The Swiss bank UBS has banned money transfers to Collectifs Urgence Palestine (CUP), an anti-Israel organization that funds projects in Gaza.  UBS says the decision has to do with risk, not politics.

That may be technically true.  UBS doesn’t spell out exactly what the “risk” is, but clearly that bank has made an assessment that money transferred to its customer, CUP, is at risk of funding Hamas.  That presents a level of legal and financial exposure that UBS will no longer accept.

(Now if UBS would also cease its Noriba Bank sharia financing operations, they could really be applauded.)

Here’s an excerpt from a SwissInfo article from Jan. 5 (h/t Elder of Ziyon for briefly mentioning the story):

UBS upholds ban on pro-Palestinian transfers

Swiss bank UBS has defended itself for blocking transactions to benefit pro-Palestinian groups based in Switzerland.

The bank has stopped such payments in the past but the issue was rekindled on Wednesday when the bank said it was obligated to respect “legal provisions” regarding embargoes and sanctions.

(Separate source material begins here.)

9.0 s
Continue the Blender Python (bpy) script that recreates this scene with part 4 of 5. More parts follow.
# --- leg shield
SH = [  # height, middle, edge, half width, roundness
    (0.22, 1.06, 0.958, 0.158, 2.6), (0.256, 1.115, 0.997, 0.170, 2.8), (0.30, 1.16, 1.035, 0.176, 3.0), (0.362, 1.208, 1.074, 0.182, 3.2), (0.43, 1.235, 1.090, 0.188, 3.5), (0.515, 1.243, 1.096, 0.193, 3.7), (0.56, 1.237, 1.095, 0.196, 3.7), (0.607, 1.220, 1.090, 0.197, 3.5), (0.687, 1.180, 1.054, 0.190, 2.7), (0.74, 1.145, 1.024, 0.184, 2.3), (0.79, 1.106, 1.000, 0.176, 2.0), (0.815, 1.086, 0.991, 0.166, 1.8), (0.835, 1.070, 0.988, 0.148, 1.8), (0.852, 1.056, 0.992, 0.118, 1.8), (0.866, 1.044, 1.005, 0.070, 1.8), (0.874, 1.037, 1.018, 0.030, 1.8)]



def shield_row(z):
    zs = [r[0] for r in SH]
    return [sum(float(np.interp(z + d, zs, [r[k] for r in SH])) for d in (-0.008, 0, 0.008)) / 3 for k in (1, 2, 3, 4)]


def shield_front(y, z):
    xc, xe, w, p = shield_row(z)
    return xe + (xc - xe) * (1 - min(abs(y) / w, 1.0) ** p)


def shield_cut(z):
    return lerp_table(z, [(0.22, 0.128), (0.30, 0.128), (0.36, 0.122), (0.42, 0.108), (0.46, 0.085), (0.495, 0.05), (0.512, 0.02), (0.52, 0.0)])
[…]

The Geneva-based Le Matin newspaper reported that about ten Swiss people or groups sympathetic to the Palestinian cause – namely Urgence Palestine – had money transfers blocked by UBS.

The decision “is not linked to political motives but to an assessment of risks associated with such transactions”, the bank said in a statement.

“UBS must respect the hundreds of legal provisions” in terms of “international decisions concerning embargoes and sanctions”, the bank added…

In 2008, the U.S. Treasury Department designated the Union of Good, which includes a Swiss charity known as the Association de Secours Palestiniens (ASP), as a terrorist entity.

Notably, the Swiss CUP is made up of individual members and smaller organizations including an organization calling itself the Association Suisse-Palestine.  It may just be a coincidence that that organization has the initials ASP, the same initials as the Swiss Union of Good affiliate.

Or like some other Islamic charities have done when they get designated by the U.S., they simply changed their name.  The Jerusalem Fund for Human Services, a Canadian Union of Good member, changed its name to IRFAN after being outed.  The Islamic American Relief Agency was formerly known as the Islamic African Relief Agency, which was designated by the Treasury Department in 2004.

If the two ASPs are the same, that would help explain UBS’s concern about doing business with CUP.